● Task details
From the line containing "Continue the Blender" through the last line of the data, return those lines exactly as written and nothing more.

━━━━━━━━━━━━━━━━

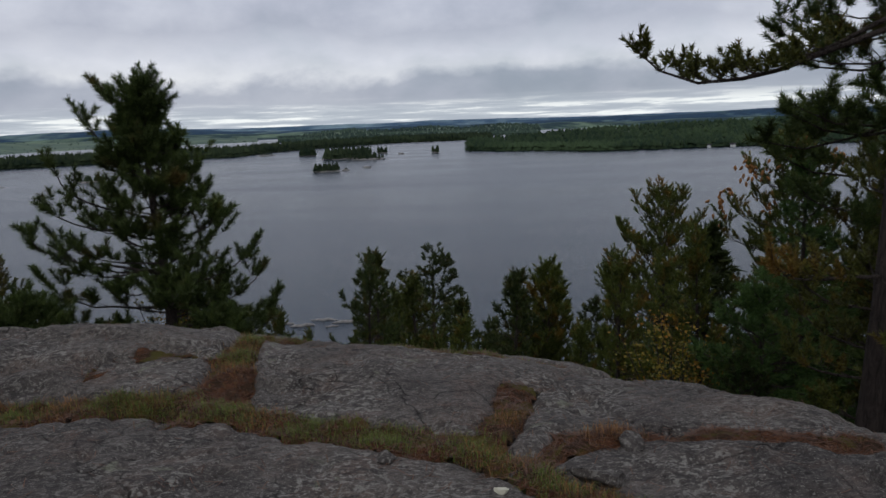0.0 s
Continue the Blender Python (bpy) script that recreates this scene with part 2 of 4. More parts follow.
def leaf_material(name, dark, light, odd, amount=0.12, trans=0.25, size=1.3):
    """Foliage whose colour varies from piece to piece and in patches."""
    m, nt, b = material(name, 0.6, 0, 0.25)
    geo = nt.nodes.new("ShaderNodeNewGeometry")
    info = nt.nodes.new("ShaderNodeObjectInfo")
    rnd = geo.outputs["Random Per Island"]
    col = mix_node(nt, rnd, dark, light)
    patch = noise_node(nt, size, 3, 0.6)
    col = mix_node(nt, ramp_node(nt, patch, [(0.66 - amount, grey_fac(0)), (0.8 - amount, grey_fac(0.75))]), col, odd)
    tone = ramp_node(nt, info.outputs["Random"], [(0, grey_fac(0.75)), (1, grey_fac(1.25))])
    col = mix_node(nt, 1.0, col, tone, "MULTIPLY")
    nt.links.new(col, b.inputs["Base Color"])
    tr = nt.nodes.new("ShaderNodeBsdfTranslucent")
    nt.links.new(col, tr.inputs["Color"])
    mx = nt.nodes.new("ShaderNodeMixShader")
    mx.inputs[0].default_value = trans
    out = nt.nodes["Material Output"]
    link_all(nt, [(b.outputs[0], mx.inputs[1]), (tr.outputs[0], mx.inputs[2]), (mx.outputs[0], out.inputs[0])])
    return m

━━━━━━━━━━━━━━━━

● Task solution
Continue the Blender Python (bpy) script that recreates this scene with part 2 of 4. More parts follow.
def leaf_material(name, dark, light, odd, amount=0.12, trans=0.25, size=1.3):
    """Foliage whose colour varies from piece to piece and in patches."""
    m, nt, b = material(name, 0.6, 0, 0.25)
    geo = nt.nodes.new("ShaderNodeNewGeometry")
    info = nt.nodes.new("ShaderNodeObjectInfo")
    rnd = geo.outputs["Random Per Island"]
    col = mix_node(nt, rnd, dark, light)
    patch = noise_node(nt, size, 3, 0.6)
    col = mix_node(nt, ramp_node(nt, patch, [(0.66 - amount, grey_fac(0)), (0.8 - amount, grey_fac(0.75))]), col, odd)
    tone = ramp_node(nt, info.outputs["Random"], [(0, grey_fac(0.75)), (1, grey_fac(1.25))])
    col = mix_node(nt, 1.0, col, tone, "MULTIPLY")
    nt.links.new(col, b.inputs["Base Color"])
    tr = nt.nodes.new("ShaderNodeBsdfTranslucent")
    nt.links.new(col, tr.inputs["Color"])
    mx = nt.nodes.new("ShaderNodeMixShader")
    mx.inputs[0].default_value = trans
    out = nt.nodes["Material Output"]
    link_all(nt, [(b.outputs[0], mx.inputs[1]), (tr.outputs[0], mx.inputs[2]), (mx.outputs[0], out.inputs[0])])
    return m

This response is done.